AIM OF THE EXERCISE - Please repeat, exactly and with nothing added, the lines running from the line that contains "Continue the Blender" to the line that contains "wire((PB[0] - 0.5, PB[1], 8.8), (12.0, -22, 8.2), 0.8)", both lines included.

GIVEN DATA -
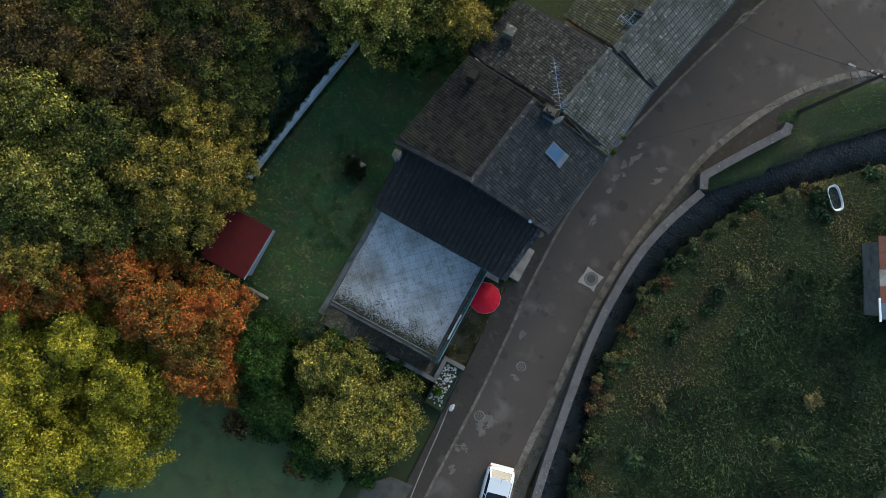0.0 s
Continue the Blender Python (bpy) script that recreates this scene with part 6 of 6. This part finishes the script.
# ---- pole and wires ----
PB = (14.85, 17.3)
pole = thing("utility_pole", "dark wooden utility pole by the bend", "pole", at=(PB[0], PB[1], -0.2))
bm = bmesh.new()
rod(bm, (0, 0, -0.2), (0, 0, 9.0), 0.14, 0.09, n=12)
part("pole_shaft", bm, M_BARK, pole)
bm = bmesh.new()
bx(bm, -0.6, 0.6, -0.05, 0.05, 8.6, 8.7, 0.01)
part("crossarm", bm, M_BARK, pole)
for k in range(4):
    bm = bmesh.new()
    x = -0.5 + k * 0.33
    rod(bm, (x, 0, 8.7), (x, 0, 8.82), 0.035, 0.025, n=8)
    part("insulator", bm, M_PVC, pole)
bm = bmesh.new()
rod(bm, (0, 0, 7.2), (-0.9, 0.35, 7.5), 0.025, n=6)
part("lamp_arm", bm, M_ZINC, pole)
bm = bmesh.new()
bx(bm, -1.25, -0.85, 0.3, 0.44, 7.44, 7.52, 0.03)
part("lamp_head", bm, M_CONC_L, pole, "pale street lamp head")


def wire(a, b, sag, r=0.014):
    a, b = Vector(a), Vector(b)
    n = 14
    pts = [a.lerp(b, k / n) - Vector((0, 0, sag * 4 * (k / n) * (1 - k / n))) for k in range(n + 1)]
    bm = bmesh.new()
    pipe(bm, pts, r, 5)
    return tagged(part("overhead_wire", bm, M_BLACK), "thin dark overhead wire from the pole", "wire", "overhead wires")


TOP = (PB[0], PB[1], 8.6)
wire(TOP, (4.6, 7.9, 5.75), 0.5)
wire(TOP, (7.0, 17.3, 6.0), 0.4)
wire(TOP, (3.5, 22.5, 8.0), 0.5)
wire((PB[0] - 0.5, PB[1], 8.8), (14.2, 34, 8.5), 0.5)
wire((PB[0] + 0.5, PB[1], 8.8), (16.5, 34, 8.5), 0.5)
wire((PB[0] - 0.5, PB[1], 8.8), (12.0, -22, 8.2), 0.8)

# ---- bathtub and shed in the meadow ----
tub = thing("bathtub", "old white bathtub with dark water in the meadow", "bathtub", at=(19.25, 13.75, -0.72))
bm = bmesh.new()
loops = []
for hw, hl, z, rr in ((0.28, 0.62, 0.0, 0.2), (0.36, 0.78, 0.46, 0.2), (0.38, 0.82, 0.5, 0.2), (0.34, 0.77, 0.5, 0.2), (0.3, 0.7, 0.42, 0.2), (0.24, 0.58, 0.08, 0.2)):
    loop = []
    for k in range(20):
        a = 6.28319 * k / 20
        cx, cy = math.cos(a), math.sin(a)
        loop.append(bm.verts.new((hw * math.copysign(abs(cx) ** 0.6, cx), hl * math.copysign(abs(cy) ** 0.6, cy), z)))
    loops.append(loop)
for a, b in zip(loops, loops[1:]):
    for k in range(20):
        bm.faces.new((a[k], a[(k + 1) % 20], b[(k + 1) % 20], b[k]))
bm.faces.new(loops[0][::-1])
bm.faces.new(loops[-1])
part("basin", bm, M_ENAMEL, tub, smooth=False)
bm = bmesh.new()
prism(bm, [(math.copysign(abs(math.cos(6.28319 * k / 20)) ** 0.6, math.cos(6.28319 * k / 20)) * 0.29, math.copysign(abs(math.sin(6.28319 * k / 20)) ** 0.6, math.sin(6.28319 * k / 20)) * 0.68) for k in range(20)], 0.1, 0.36)
part("tub_water", bm, M_WATER, tub, "dark standing water")
tub.matrix_basis = pose(19.25, 13.75, ground_z(19.25, 13.75) - 0.04, 0, 0, 44)

ms = thing("meadow_shed", "small shed with rusty red and grey sheet roof", "shed", at=(0, 0, 0))
bm = bmesh.new()
prism(bm, [(22.1, 12.2), (24.2, 8.4), (27.5, 10.2), (25.4, 14.0)], -1.0, 1.15)
part("shed_wall", bm, M_CONC, ms)
for k, m in enumerate((M_RUST, M_RUST, M_CONC_L, M_RUST, M_ZINC)):
    a, b = k / 5, (k + 0.96) / 5
    bm = bmesh.new()
    P = lambda f, g: (21.9 + (24.3 - 21.9) * f + 3.4 * g, 12.5 + (8.2 - 12.5) * f + 1.9 * g)
    prism(bm, [P(a, 0), P(b, 0), P(b, 1), P(a, 1)], [1.2, 1.2, 1.5, 1.5], [1.24 + 0.03 * (k % 2), 1.24 + 0.03 * (k % 2), 1.54, 1.54])
    part("roof_sheet", bm, m, ms)
bm = bmesh.new()
beam(bm, (23.6, 9.3, 1.3), (24.3, 8.1, 1.3), 0.12, 0.06)
part("white_edge", bm, M_PVC, ms)

# ---- ledge along the terrace's street side ----
box("side_ledge", 2.462, 2.68, PY0 - 0.2, -0.27, 2.58, 2.75, M_LEDGE, tw, "green mineral felt ledge", 0.006)
box("side_fascia", 2.682, 2.71, PY0 - 0.2, -0.29, 2.42, 2.74, M_FACADE, tw, "pale blue fascia", 0.004)
for y in (-0.55, -3.1, -5.9):
    box("ledge_pillar", 2.45, 2.67, y - 0.14, y + 0.14, -0.3, 2.58, M_FACADE, tw, "pale blue pillar", 0.01)

# ---- sale banner on the rail ----
ban = thing("sale_banner", "white printed banner on the terrace rail", "banner")
bm = bmesh.new()
nb = 10
rows_ = []
for k in range(nb + 1):
    y = -3.06 - 1.54 * k / nb
    rows_.append([bm.verts.new((2.575 - 0.125 * j + 0.006 * math.sin(k * 1.3), y - 0.02 * j, 3.35 + (0.55 + 0.06 * k / nb) * j)) for j in (0, 1)])
for a, b in zip(rows_, rows_[1:]):
    bm.faces.new((a[0], b[0], b[1], a[1]))
bmesh.ops.solidify(bm, geom=bm.faces[:], thickness=0.006)
part("cloth", bm, M_BOARD, ban)


def ban_bar(y0, z0, y1, z1, m, t=0.022):
    bm = bmesh.new()
    beam(bm, (2.59 - 0.21 * (z0 - 3.36), y0 + 0.03, z0 - 0.03), (2.59 - 0.21 * (z1 - 3.36), y1 + 0.03, z1 - 0.03), 0.004, t, (0, 0, 1))
    part("print_mark", bm, m, ban)


ban_bar(-3.62, 3.855, -3.47, 3.905, M_INK_R, 0.01)
ban_bar(-3.47, 3.905, -3.33, 3.865, M_INK_R, 0.01)
ban_bar(-3.61, 3.845, -3.43, 3.845, M_INK_B, 0.012)
ban_bar(-3.43, 3.845, -3.2, 3.82, M_INK_B, 0.01)
ban_bar(-3.56, 3.8, -3.22, 3.785, M_INK_B, 0.022)
ban_bar(-3.5, 3.74, -3.34, 3.735, M_INK_B, 0.02)
ban_bar(-3.31, 3.735, -3.27, 3.735, M_BLACK, 0.04)
ban_bar(-4.3, 3.53, -3.25, 3.53, M_BLACK, 0.03)

# ---- loose things along the street ----
def wheelie(x, y, rot):
    b = thing("wheelie_bin", "dark grey wheelie bin beside the house wall", "bin")
    bm = bmesh.new()
    prism(bm, [(-0.24, -0.26), (0.24, -0.26), (0.24, 0.26), (-0.24, 0.26)], 0.05, 0.95)
    for v in bm.verts:
        if v.co.z < 0.5:
            v.co.x *= 0.82
            v.co.y *= 0.8
    part("tub", bm, M_BINS, b)
    bm = bmesh.new()
    bx(bm, -0.27, 0.27, -0.31, 0.3, 0.95, 1.02, 0.025)
    part("lid", bm, M_BINS, b)
    for sx in (-1, 1):
        bm = bmesh.new()
        rod(bm, (sx * 0.2, 0.24, 0.1), (sx * 0.25, 0.24, 0.1), 0.1, n=14)
        part("wheel", bm, M_RUBBER, b)
    b.matrix_basis = pose(x, y, ROAD_Z + 0.03, 0, 0, rot)


wheelie(6.05, 13.6, 100)
chair = thing("broken_chair", "collapsed folding chair with green seat lying on the footway", "chair")
bm = bmesh.new()
bx(bm, -0.22, 0.22, -0.2, 0.2, 0.3, 0.33, 0.008)
ob = part("seat", bm, M_GREENP, chair, "faded green seat board")
ob.matrix_basis = pose(0.12, 0.42, 0.02, 10, -14, 20)
for k, (x, y, r) in enumerate(((-0.3, -0.3, 10), (0.12, -0.22, -25))):
    bm = bmesh.new()
    bx(bm, -0.19, 0.19, -0.17, 0.17, 0.0, 0.03, 0.006)
    ob = part("grey_slab", bm, M_KERB, chair)
    ob.matrix_basis = pose(x, y, 0.02 + 0.03 * k, 4, 3, r)
for a, b in (((-0.1, -0.3, 0.05), (0.1, 0.35, 0.3)), ((0.05, -0.35, 0.05), (0.3, 0.2, 0.32)), ((0.3, 0.15, 0.02), (0.42, 0.45, 0.38)), ((0.02, 0.55, 0.02), (0.4, 0.5, 0.4)), ((-0.1, 0.1, 0.2), (0.35, 0.05, 0.22))):
    bm = bmesh.new()
    rod(bm, a, b, 0.014, n=6)
    part("tube_leg", bm, M_RUST, chair)
chair.matrix_basis = pose(4.5, 3.55, ROAD_Z + 0.03, 0, 0, -10)

bm = bmesh.new()
bmesh.ops.create_icosphere(bm, subdivisions=2, radius=0.2)
for v in bm.verts:
    v.co = Vector((v.co.x * 0.7, v.co.y * 1.25, v.co.z * 0.55)) * (1 + 0.3 * noise.noise(v.co * 6))
    v.co += Vector((4.84, -8.4, -0.05))
tagged(part("plastic_sack", bm, M_TRIM), "crumpled white plastic sack on the footway", "sack")

# pebbles in the bed
rng_ = random.Random(12)
peb = bpy.data.meshes.new("pebble")
bm = bmesh.new()
bmesh.ops.create_icosphere(bm, subdivisions=1, radius=0.06)
for v in bm.verts:
    v.co = Vector((v.co.x * 1.2, v.co.y * 0.9, v.co.z * 0.6))
bm.to_mesh(peb)
bm.free()
peb.materials.append(M_PEB)
for k in range(170):
    o = new("pebble", peb)
    o.parent = bed
    s = rng_.uniform(0.5, 1.3)
    o.matrix_basis = pose(rng_.uniform(3.28, 4.12), rng_.uniform(-8.6, -6.15), 0.39, rng_.uniform(-20, 20), rng_.uniform(-20, 20), rng_.uniform(0, 360)) @ Matrix.Diagonal((s, s, s, 1))
shrub("low green weeds in the pebble bed", 3.6, -7.9, 0.36, 0.35, 0.4, L_GREEN, 51, 700, 0.06)
shrub("weeds at the foot of the entrance step", 3.95, -0.25, -0.12, 0.3, 0.35, L_GREEN, 52, 700, 0.05)
shrub("weeds at the foot of the entrance step", 4.2, 0.0, -0.14, 0.2, 0.22, L_GREEN, 53, 400, 0.05)
shrub("bright weed growing in the roof gutter", 5.35, 8.35, 5.72, 0.2, 0.3, L_OLIVE, 54, 900, 0.035)
shrub("bright weed growing in the roof gutter", 5.5, 9.3, 5.7, 0.16, 0.25, L_OLIVE, 55, 700, 0.035)

# thin pale edging of the drive, and the gravel apron
bm = bmesh.new()
e1 = resample([(5.3, -15.2), (5.0, -12.5), (4.8, -10), (4.62, -8.3)], 0.4)
strip(bm, e1, offset_line(e1, 0.07), -0.3, ROAD_Z + 0.06)
tagged(part("drive_edging", bm, M_CONC_L), "thin pale concrete edging strip", "edging", kind="structure")
bm = bmesh.new()
prism(bm, [(1.0, -18.5), (4.9, -18.5), (5.0, -13.6), (3.6, -13.8), (1.6, -15.6)], -0.4, [0.15, -0.13, -0.14, -0.1, 0.1])
tagged(part("gravel_drive", bm, M_CONC_D), "pale gravel drive beside the lawn", "drive", kind="structure")

# ---- stones of the street wall (nearest stretch) ----
stone_meshes = []
for k in range(8):
    bm = bmesh.new()
    bx(bm, -0.5, 0.5, -0.02, 0.02, -0.5, 0.5)
    r5 = random.Random(k)
    for v in bm.verts:
        v.co.x += r5.uniform(-0.16, 0.12)
        v.co.z += r5.uniform(-0.22, 0.18)
        if v.co.y < 0:
            v.co.x *= 0.93
            v.co.z *= 0.88
            v.co.y += r5.uniform(-0.006, 0.006)
    me = bpy.data.meshes.new("stone")
    bm.to_mesh(me)
    bm.free()
    me.materials.append(M_STONE)
    stone_meshes.append(me)
r6 = random.Random(77)
count = 0
z = -0.15
while z < 5.7:
    h = r6.uniform(0.1, 0.17)
    x = 0.02 + r6.uniform(0, 0.1)
    while x < 2.1:
        w = r6.uniform(0.16, 0.36)
        cx, cz = x + w / 2, z + h / 2
        hit = any(o[0] - 0.17 < cx + w / 2 and cx - w / 2 < o[1] + 0.17 and o[2] - 0.1 < cz + h / 2 and cz - h / 2 < o[3] + 0.22 for o in (OPEN_UP, OPEN_LOW))
        if not hit and count < 290:
            s = new("stone", r6.choice(stone_meshes))
            s.parent = sw
            s.matrix_basis = pose(cx, 0.011, cz, r6.uniform(-2, 2), r6.uniform(-5, 5), r6.uniform(-3, 3)) @ Matrix.Diagonal((w - 0.035, 1.0, h - 0.03, 1))
            count += 1
        x += w
    z += h
# stones beside the loggia, facing the terrace
z = 2.65
pier = box("corner_pier", 3.5, 3.98, 3.19, 3.3, -0.2, 5.75, M_MORTAR, house, "rubble stone corner", 0)
while z < 5.6:
    h = r6.uniform(0.12, 0.2)
    x = 3.52
    while x < 3.93:
        w = r6.uniform(0.14, 0.24)
        w = min(w, 3.97 - x)
        s = new("stone", r6.choice(stone_meshes))
        s.parent = pier
        s.matrix_basis = pose(x + w / 2, 3.192, z + h / 2, 0, r6.uniform(-2, 2), 0) @ Matrix.Diagonal((w - 0.015, 1.0, h - 0.016, 1))
        x += w
    z += h


# ---- pieces of the terrace floor ----
for poly in patio_jobs:
    ca = sum(p[0] for p in poly) / len(poly), sum(p[1] for p in poly) / len(poly)
    bm = bmesh.new()
    dz = random.uniform(-0.0012, 0.0012)
    loc = [(p[0] - ca[0], p[1] - ca[1]) for p in poly]
    prism(bm, loc, -0.02, 0.0)
    t = part("floor_tile", bm, M_PATIO, patio)
    t.location = (ca[0], ca[1], PATIO_Z + dz)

SOLUTION FOR THIS TASK -
Continue the Blender Python (bpy) script that recreates this scene with part 6 of 6. This part finishes the script.
# ---- pole and wires ----
PB = (14.85, 17.3)
pole = thing("utility_pole", "dark wooden utility pole by the bend", "pole", at=(PB[0], PB[1], -0.2))
bm = bmesh.new()
rod(bm, (0, 0, -0.2), (0, 0, 9.0), 0.14, 0.09, n=12)
part("pole_shaft", bm, M_BARK, pole)
bm = bmesh.new()
bx(bm, -0.6, 0.6, -0.05, 0.05, 8.6, 8.7, 0.01)
part("crossarm", bm, M_BARK, pole)
for k in range(4):
    bm = bmesh.new()
    x = -0.5 + k * 0.33
    rod(bm, (x, 0, 8.7), (x, 0, 8.82), 0.035, 0.025, n=8)
    part("insulator", bm, M_PVC, pole)
bm = bmesh.new()
rod(bm, (0, 0, 7.2), (-0.9, 0.35, 7.5), 0.025, n=6)
part("lamp_arm", bm, M_ZINC, pole)
bm = bmesh.new()
bx(bm, -1.25, -0.85, 0.3, 0.44, 7.44, 7.52, 0.03)
part("lamp_head", bm, M_CONC_L, pole, "pale street lamp head")


def wire(a, b, sag, r=0.014):
    a, b = Vector(a), Vector(b)
    n = 14
    pts = [a.lerp(b, k / n) - Vector((0, 0, sag * 4 * (k / n) * (1 - k / n))) for k in range(n + 1)]
    bm = bmesh.new()
    pipe(bm, pts, r, 5)
    return tagged(part("overhead_wire", bm, M_BLACK), "thin dark overhead wire from the pole", "wire", "overhead wires")


TOP = (PB[0], PB[1], 8.6)
wire(TOP, (4.6, 7.9, 5.75), 0.5)
wire(TOP, (7.0, 17.3, 6.0), 0.4)
wire(TOP, (3.5, 22.5, 8.0), 0.5)
wire((PB[0] - 0.5, PB[1], 8.8), (14.2, 34, 8.5), 0.5)
wire((PB[0] + 0.5, PB[1], 8.8), (16.5, 34, 8.5), 0.5)
wire((PB[0] - 0.5, PB[1], 8.8), (12.0, -22, 8.2), 0.8)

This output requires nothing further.